--- DATA SECTION ---
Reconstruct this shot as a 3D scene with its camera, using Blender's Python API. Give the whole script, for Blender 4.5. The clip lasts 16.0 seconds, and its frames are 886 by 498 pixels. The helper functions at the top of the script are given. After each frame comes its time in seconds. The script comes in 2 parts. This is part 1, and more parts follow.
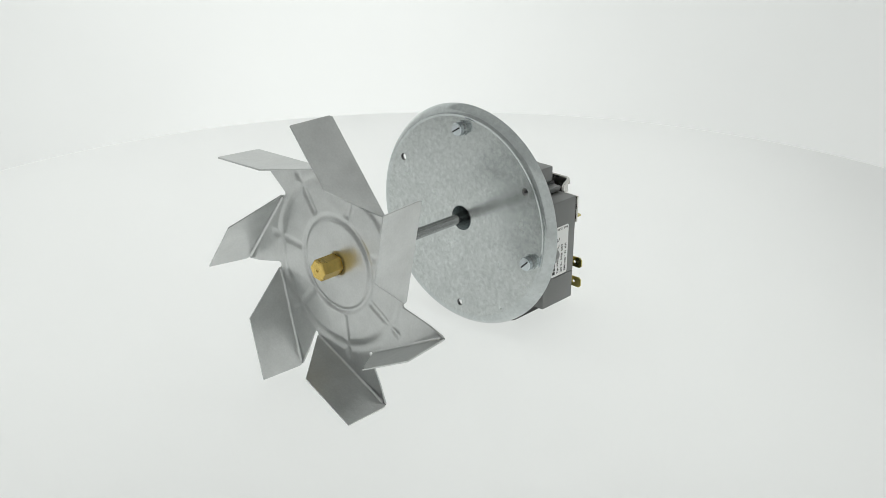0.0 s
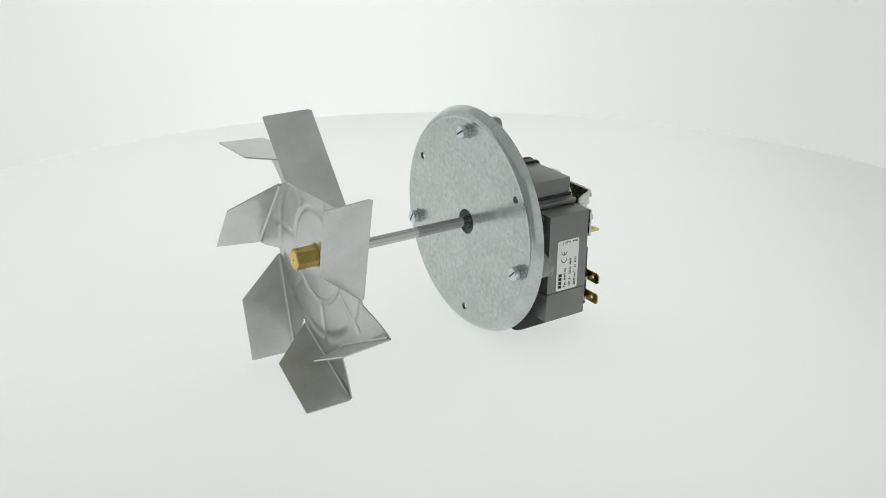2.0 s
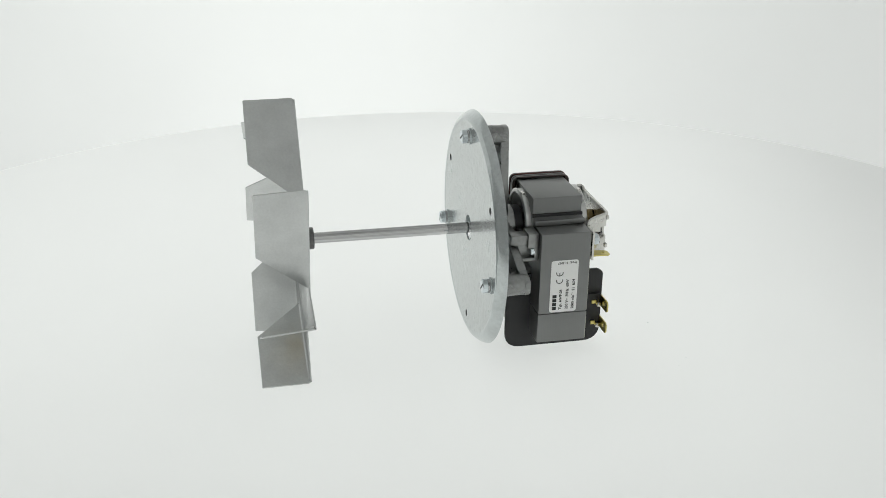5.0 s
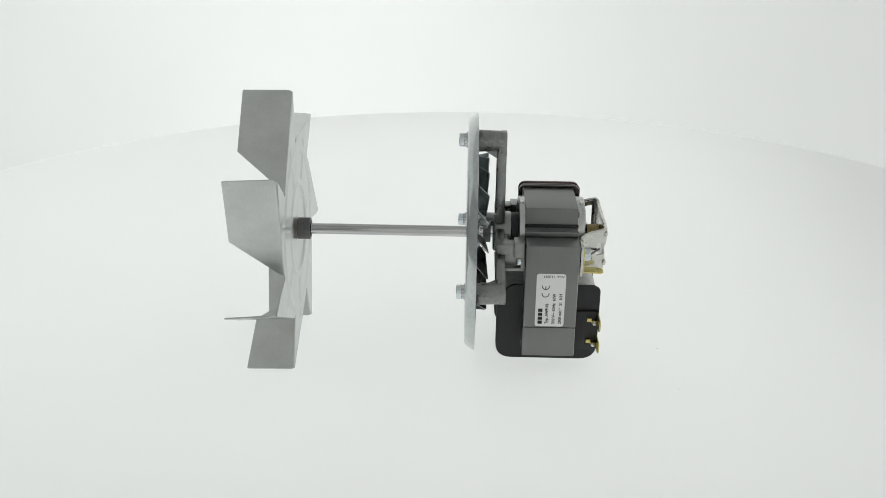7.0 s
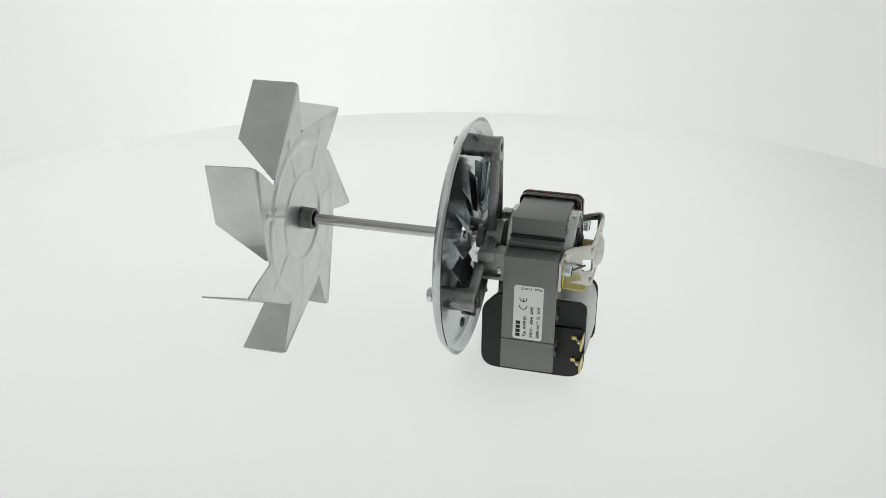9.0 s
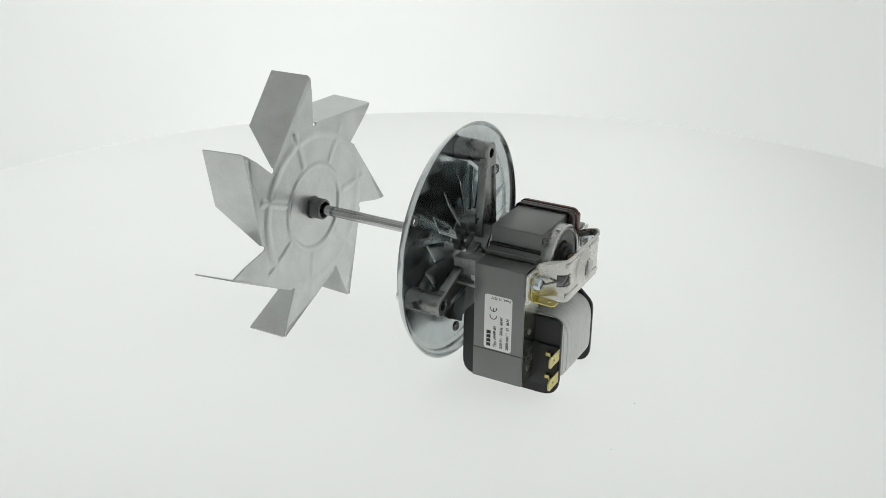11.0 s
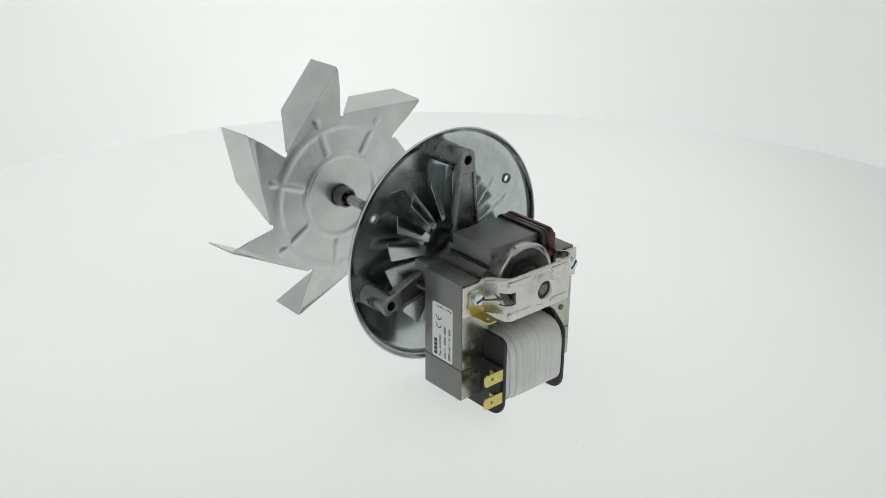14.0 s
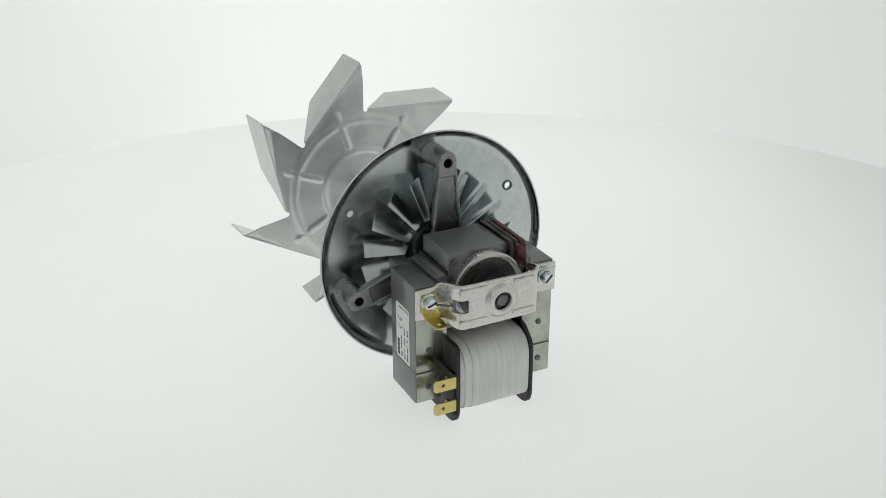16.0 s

--- WORK TO BE COMPLETED ---
Transcribe the material exactly, and leave out whatever pictures it holds.

--- SOLVED EXERCISE ---
Reconstruct this shot as a 3D scene with its camera, using Blender's Python API. Give the whole script, for Blender 4.5. The clip lasts 16.0 seconds, and its frames are 886 by 498 pixels. The helper functions at the top of the script are given. After each frame comes its time in seconds. The script comes in 2 parts. This is part 1, and more parts follow.
0.0 s
2.0 s
5.0 s
7.0 s
9.0 s
11.0 s
14.0 s
16.0 s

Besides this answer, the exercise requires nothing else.